**TASK DETAILS**
Restate the data word for word and leave the images out.
* start RECORDED DATA *
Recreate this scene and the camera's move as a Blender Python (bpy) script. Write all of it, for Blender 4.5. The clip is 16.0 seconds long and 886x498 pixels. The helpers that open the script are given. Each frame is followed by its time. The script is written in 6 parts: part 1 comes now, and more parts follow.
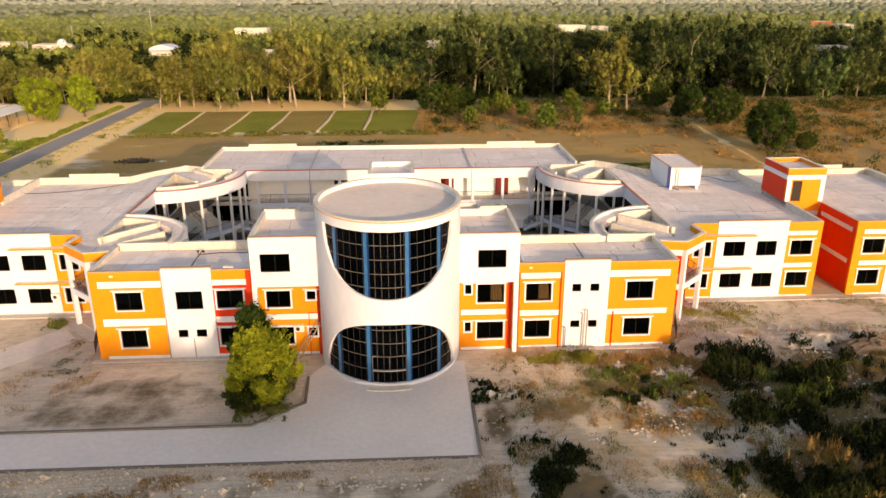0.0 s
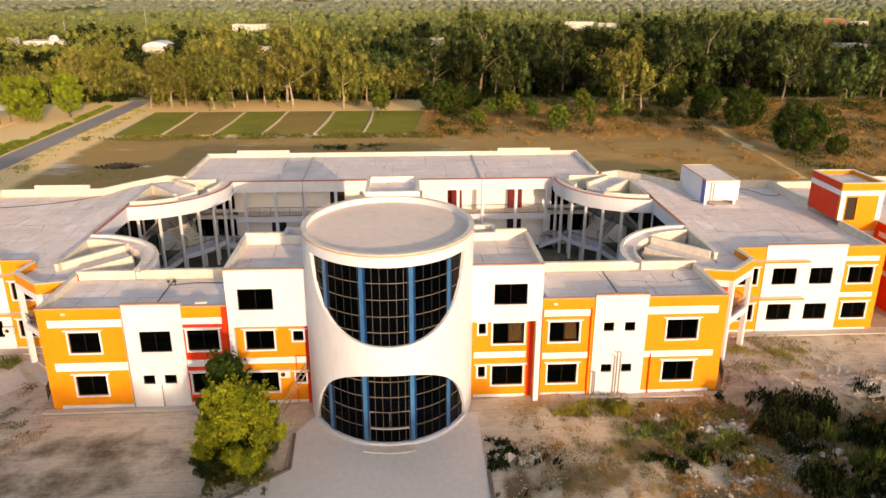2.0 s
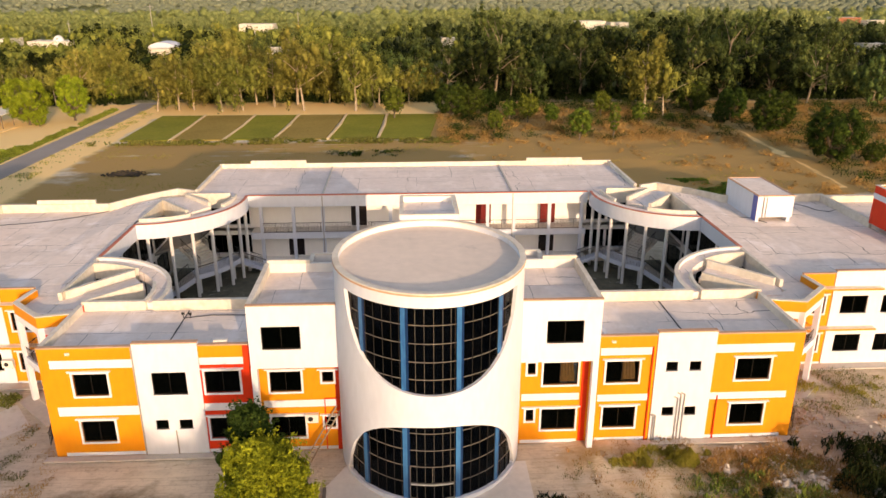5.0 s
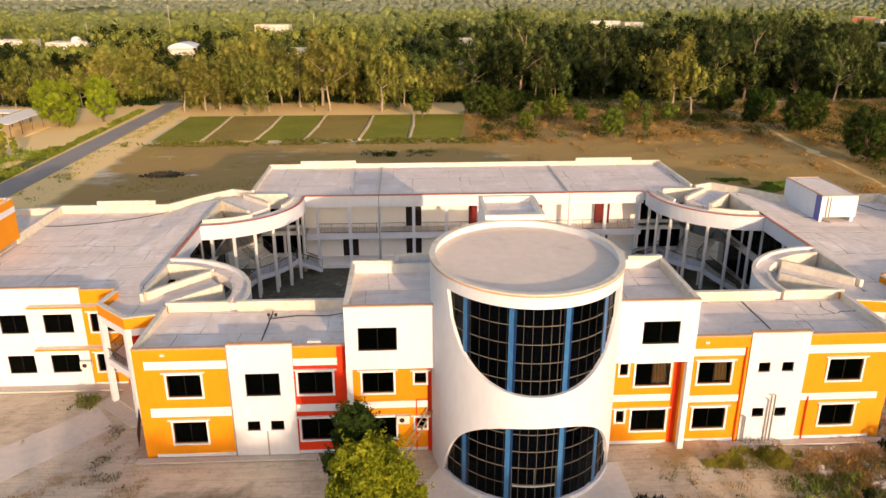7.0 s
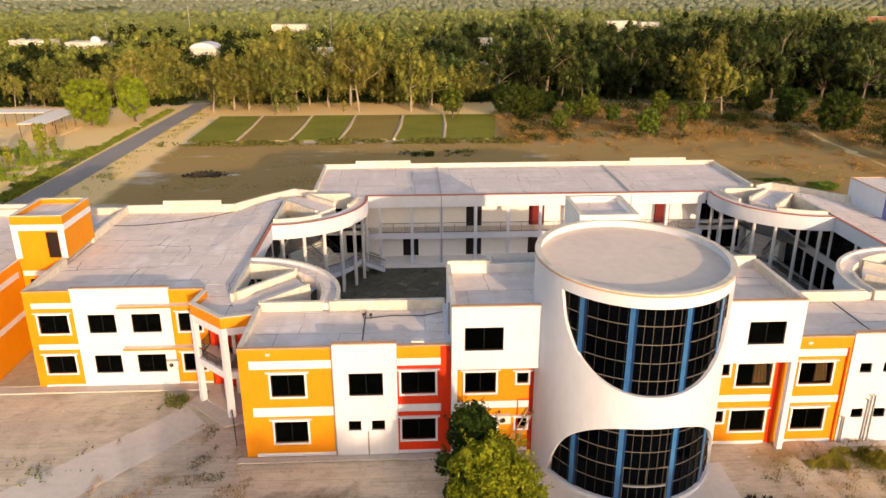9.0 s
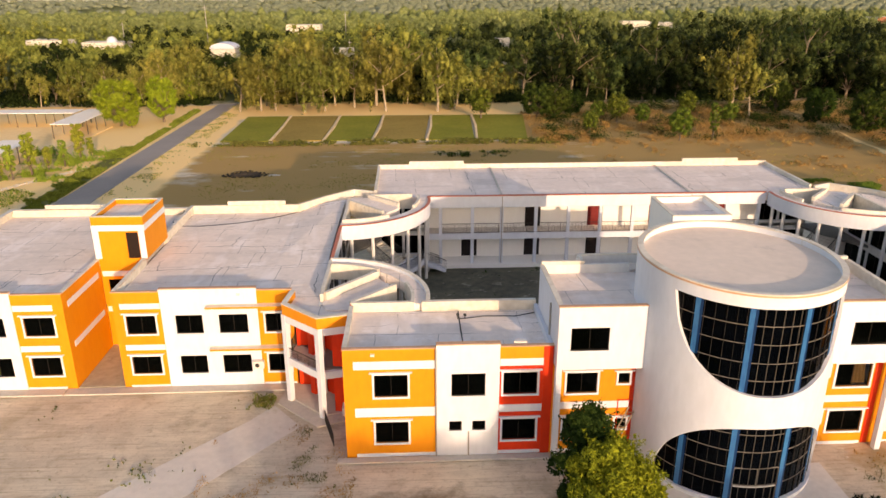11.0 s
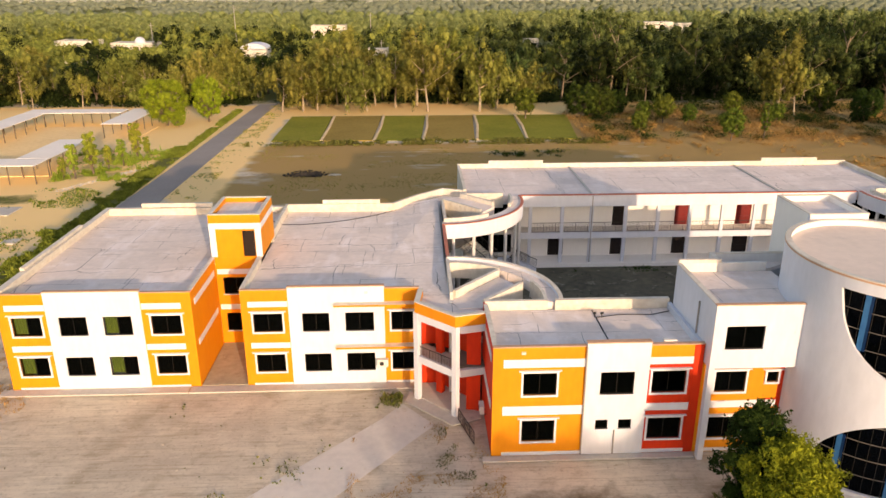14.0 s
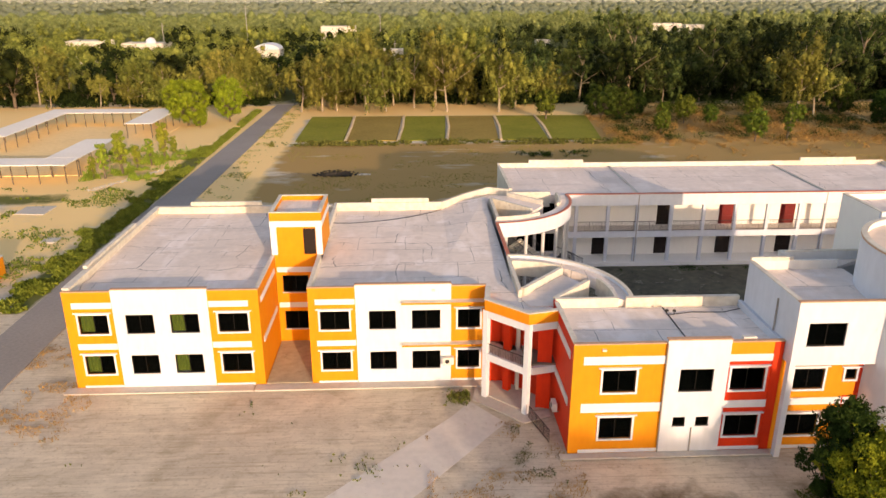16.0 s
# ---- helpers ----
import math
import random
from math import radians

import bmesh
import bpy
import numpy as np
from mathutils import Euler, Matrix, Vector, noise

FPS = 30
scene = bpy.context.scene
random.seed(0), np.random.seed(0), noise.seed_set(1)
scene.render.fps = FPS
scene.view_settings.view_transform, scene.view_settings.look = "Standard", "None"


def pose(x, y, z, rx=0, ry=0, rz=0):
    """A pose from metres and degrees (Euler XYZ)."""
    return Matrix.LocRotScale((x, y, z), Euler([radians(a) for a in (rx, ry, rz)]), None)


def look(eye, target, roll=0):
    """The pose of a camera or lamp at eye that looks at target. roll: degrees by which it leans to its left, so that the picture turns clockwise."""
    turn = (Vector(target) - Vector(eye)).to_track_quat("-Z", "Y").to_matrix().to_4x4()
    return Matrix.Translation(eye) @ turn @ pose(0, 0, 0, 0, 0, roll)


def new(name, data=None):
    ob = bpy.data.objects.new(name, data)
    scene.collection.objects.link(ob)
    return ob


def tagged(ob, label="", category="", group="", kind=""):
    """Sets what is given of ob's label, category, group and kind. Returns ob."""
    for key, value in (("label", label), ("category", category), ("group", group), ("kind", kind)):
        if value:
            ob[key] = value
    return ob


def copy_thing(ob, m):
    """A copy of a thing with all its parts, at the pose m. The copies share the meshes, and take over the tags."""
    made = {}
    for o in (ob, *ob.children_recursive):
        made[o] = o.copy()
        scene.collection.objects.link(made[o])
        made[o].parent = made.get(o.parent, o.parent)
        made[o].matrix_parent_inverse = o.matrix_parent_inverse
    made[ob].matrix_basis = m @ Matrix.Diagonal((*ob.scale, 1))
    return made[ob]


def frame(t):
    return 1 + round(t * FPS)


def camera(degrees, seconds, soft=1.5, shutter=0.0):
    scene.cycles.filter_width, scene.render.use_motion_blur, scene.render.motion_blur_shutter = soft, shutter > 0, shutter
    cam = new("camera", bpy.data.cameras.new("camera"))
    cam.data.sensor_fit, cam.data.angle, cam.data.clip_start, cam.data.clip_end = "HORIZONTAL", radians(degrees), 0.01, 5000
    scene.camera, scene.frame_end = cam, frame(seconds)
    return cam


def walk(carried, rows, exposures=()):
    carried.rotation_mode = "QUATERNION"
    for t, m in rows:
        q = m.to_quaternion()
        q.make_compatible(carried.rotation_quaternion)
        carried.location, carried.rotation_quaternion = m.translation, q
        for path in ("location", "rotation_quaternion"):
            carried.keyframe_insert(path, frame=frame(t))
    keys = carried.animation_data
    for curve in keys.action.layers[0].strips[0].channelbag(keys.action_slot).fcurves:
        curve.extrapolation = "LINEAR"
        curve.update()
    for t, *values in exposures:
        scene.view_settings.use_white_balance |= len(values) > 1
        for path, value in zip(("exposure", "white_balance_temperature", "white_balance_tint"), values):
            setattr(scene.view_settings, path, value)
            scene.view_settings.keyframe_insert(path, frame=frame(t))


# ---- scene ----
cam = camera(62.0, 16.0)
PATH = [
    (0, (1.074, -57.657, 30.034), (1.184, -55.777, 29.362), 0.0),
    (0.5, (1.216, -55.03, 29.781), (1.322, -53.15, 29.106), 0.0),
    (1, (1.224, -52.547, 29.619), (1.329, -50.668, 28.941), 0.1),
    (1.5, (1.151, -50.267, 29.496), (1.256, -48.389, 28.817), 0.1),
    (2, (1.032, -48.221, 29.387), (1.137, -46.343, 28.708), 0.1),
    (2.5, (0.901, -46.479, 29.334), (1.005, -44.601, 28.655), 0.1),
    (3, (0.736, -45.055, 29.415), (0.837, -43.178, 28.734), 0.2),
    (5.5, (-2.557, -42.156, 29.57), (-2.464, -40.278, 28.887), -0.0),
    (6, (-4.082, -42.071, 29.561), (-3.991, -40.193, 28.878), -0.0),
    (6.5, (-5.599, -41.985, 29.542), (-5.51, -40.107, 28.86), -0.1),
    (7, (-7.16, -41.897, 29.534), (-7.072, -40.019, 28.852), -0.1),
    (7.5, (-8.746, -41.82, 29.543), (-8.66, -39.942, 28.861), -0.1),
    (8, (-10.349, -41.746, 29.552), (-10.264, -39.868, 28.869), -0.1),
    (8.5, (-11.96, -41.666, 29.548), (-11.876, -39.788, 28.865), -0.1),
    (9, (-13.611, -41.571, 29.527), (-13.529, -39.693, 28.845), -0.1),
    (11.5, (-21.816, -41.286, 29.593), (-21.733, -39.407, 28.911), -0.1),
    (12, (-23.446, -41.21, 29.54), (-23.363, -39.332, 28.858), -0.1),
    (12.5, (-25.003, -41.131, 29.518), (-24.92, -39.253, 28.837), -0.1),
    (13, (-26.521, -41.061, 29.487), (-26.441, -39.182, 28.806), -0.1),
    (13.5, (-27.987, -40.993, 29.434), (-27.912, -39.114, 28.754), -0.1),
    (14, (-29.43, -40.913, 29.366), (-29.357, -39.034, 28.687), -0.1),
    (14.5, (-30.844, -40.856, 29.304), (-30.77, -38.977, 28.625), -0.0),
    (15, (-32.189, -40.818, 29.257), (-32.113, -38.938, 28.578), 0.0),
    (15.5, (-33.432, -40.785, 29.196), (-33.355, -38.905, 28.519), 0.0),
    (16, (-34.607, -40.777, 29.08), (-34.528, -38.896, 28.405), 0.0),
]
walk(cam, [(t, look(eye, target, roll)) for t, eye, target, roll in PATH], [(0.0, 1.03, 8750, 26), (8.0, 1.03, 8550, 26), (16.0, 1.03, 8400, 26)])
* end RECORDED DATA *
**THE OUTPUT**
Recreate this scene and the camera's move as a Blender Python (bpy) script. Write all of it, for Blender 4.5. The clip is 16.0 seconds long and 886x498 pixels. The helpers that open the script are given. Each frame is followed by its time. The script is written in 6 parts: part 1 comes now, and more parts follow.
0.0 s
2.0 s
5.0 s
7.0 s
9.0 s
11.0 s
14.0 s
16.0 s
# ---- helpers ----
import math
import random
from math import radians

import bmesh
import bpy
import numpy as np
from mathutils import Euler, Matrix, Vector, noise

FPS = 30
scene = bpy.context.scene
random.seed(0), np.random.seed(0), noise.seed_set(1)
scene.render.fps = FPS
scene.view_settings.view_transform, scene.view_settings.look = "Standard", "None"


def pose(x, y, z, rx=0, ry=0, rz=0):
    """A pose from metres and degrees (Euler XYZ)."""
    return Matrix.LocRotScale((x, y, z), Euler([radians(a) for a in (rx, ry, rz)]), None)


def look(eye, target, roll=0):
    """The pose of a camera or lamp at eye that looks at target. roll: degrees by which it leans to its left, so that the picture turns clockwise."""
    turn = (Vector(target) - Vector(eye)).to_track_quat("-Z", "Y").to_matrix().to_4x4()
    return Matrix.Translation(eye) @ turn @ pose(0, 0, 0, 0, 0, roll)


def new(name, data=None):
    ob = bpy.data.objects.new(name, data)
    scene.collection.objects.link(ob)
    return ob


def tagged(ob, label="", category="", group="", kind=""):
    """Sets what is given of ob's label, category, group and kind. Returns ob."""
    for key, value in (("label", label), ("category", category), ("group", group), ("kind", kind)):
        if value:
            ob[key] = value
    return ob


def copy_thing(ob, m):
    """A copy of a thing with all its parts, at the pose m. The copies share the meshes, and take over the tags."""
    made = {}
    for o in (ob, *ob.children_recursive):
        made[o] = o.copy()
        scene.collection.objects.link(made[o])
        made[o].parent = made.get(o.parent, o.parent)
        made[o].matrix_parent_inverse = o.matrix_parent_inverse
    made[ob].matrix_basis = m @ Matrix.Diagonal((*ob.scale, 1))
    return made[ob]


def frame(t):
    return 1 + round(t * FPS)


def camera(degrees, seconds, soft=1.5, shutter=0.0):
    scene.cycles.filter_width, scene.render.use_motion_blur, scene.render.motion_blur_shutter = soft, shutter > 0, shutter
    cam = new("camera", bpy.data.cameras.new("camera"))
    cam.data.sensor_fit, cam.data.angle, cam.data.clip_start, cam.data.clip_end = "HORIZONTAL", radians(degrees), 0.01, 5000
    scene.camera, scene.frame_end = cam, frame(seconds)
    return cam


def walk(carried, rows, exposures=()):
    carried.rotation_mode = "QUATERNION"
    for t, m in rows:
        q = m.to_quaternion()
        q.make_compatible(carried.rotation_quaternion)
        carried.location, carried.rotation_quaternion = m.translation, q
        for path in ("location", "rotation_quaternion"):
            carried.keyframe_insert(path, frame=frame(t))
    keys = carried.animation_data
    for curve in keys.action.layers[0].strips[0].channelbag(keys.action_slot).fcurves:
        curve.extrapolation = "LINEAR"
        curve.update()
    for t, *values in exposures:
        scene.view_settings.use_white_balance |= len(values) > 1
        for path, value in zip(("exposure", "white_balance_temperature", "white_balance_tint"), values):
            setattr(scene.view_settings, path, value)
            scene.view_settings.keyframe_insert(path, frame=frame(t))


# ---- scene ----
cam = camera(62.0, 16.0)
PATH = [
    (0, (1.074, -57.657, 30.034), (1.184, -55.777, 29.362), 0.0),
    (0.5, (1.216, -55.03, 29.781), (1.322, -53.15, 29.106), 0.0),
    (1, (1.224, -52.547, 29.619), (1.329, -50.668, 28.941), 0.1),
    (1.5, (1.151, -50.267, 29.496), (1.256, -48.389, 28.817), 0.1),
    (2, (1.032, -48.221, 29.387), (1.137, -46.343, 28.708), 0.1),
    (2.5, (0.901, -46.479, 29.334), (1.005, -44.601, 28.655), 0.1),
    (3, (0.736, -45.055, 29.415), (0.837, -43.178, 28.734), 0.2),
    (5.5, (-2.557, -42.156, 29.57), (-2.464, -40.278, 28.887), -0.0),
    (6, (-4.082, -42.071, 29.561), (-3.991, -40.193, 28.878), -0.0),
    (6.5, (-5.599, -41.985, 29.542), (-5.51, -40.107, 28.86), -0.1),
    (7, (-7.16, -41.897, 29.534), (-7.072, -40.019, 28.852), -0.1),
    (7.5, (-8.746, -41.82, 29.543), (-8.66, -39.942, 28.861), -0.1),
    (8, (-10.349, -41.746, 29.552), (-10.264, -39.868, 28.869), -0.1),
    (8.5, (-11.96, -41.666, 29.548), (-11.876, -39.788, 28.865), -0.1),
    (9, (-13.611, -41.571, 29.527), (-13.529, -39.693, 28.845), -0.1),
    (11.5, (-21.816, -41.286, 29.593), (-21.733, -39.407, 28.911), -0.1),
    (12, (-23.446, -41.21, 29.54), (-23.363, -39.332, 28.858), -0.1),
    (12.5, (-25.003, -41.131, 29.518), (-24.92, -39.253, 28.837), -0.1),
    (13, (-26.521, -41.061, 29.487), (-26.441, -39.182, 28.806), -0.1),
    (13.5, (-27.987, -40.993, 29.434), (-27.912, -39.114, 28.754), -0.1),
    (14, (-29.43, -40.913, 29.366), (-29.357, -39.034, 28.687), -0.1),
    (14.5, (-30.844, -40.856, 29.304), (-30.77, -38.977, 28.625), -0.0),
    (15, (-32.189, -40.818, 29.257), (-32.113, -38.938, 28.578), 0.0),
    (15.5, (-33.432, -40.785, 29.196), (-33.355, -38.905, 28.519), 0.0),
    (16, (-34.607, -40.777, 29.08), (-34.528, -38.896, 28.405), 0.0),
]
walk(cam, [(t, look(eye, target, roll)) for t, eye, target, roll in PATH], [(0.0, 1.03, 8750, 26), (8.0, 1.03, 8550, 26), (16.0, 1.03, 8400, 26)])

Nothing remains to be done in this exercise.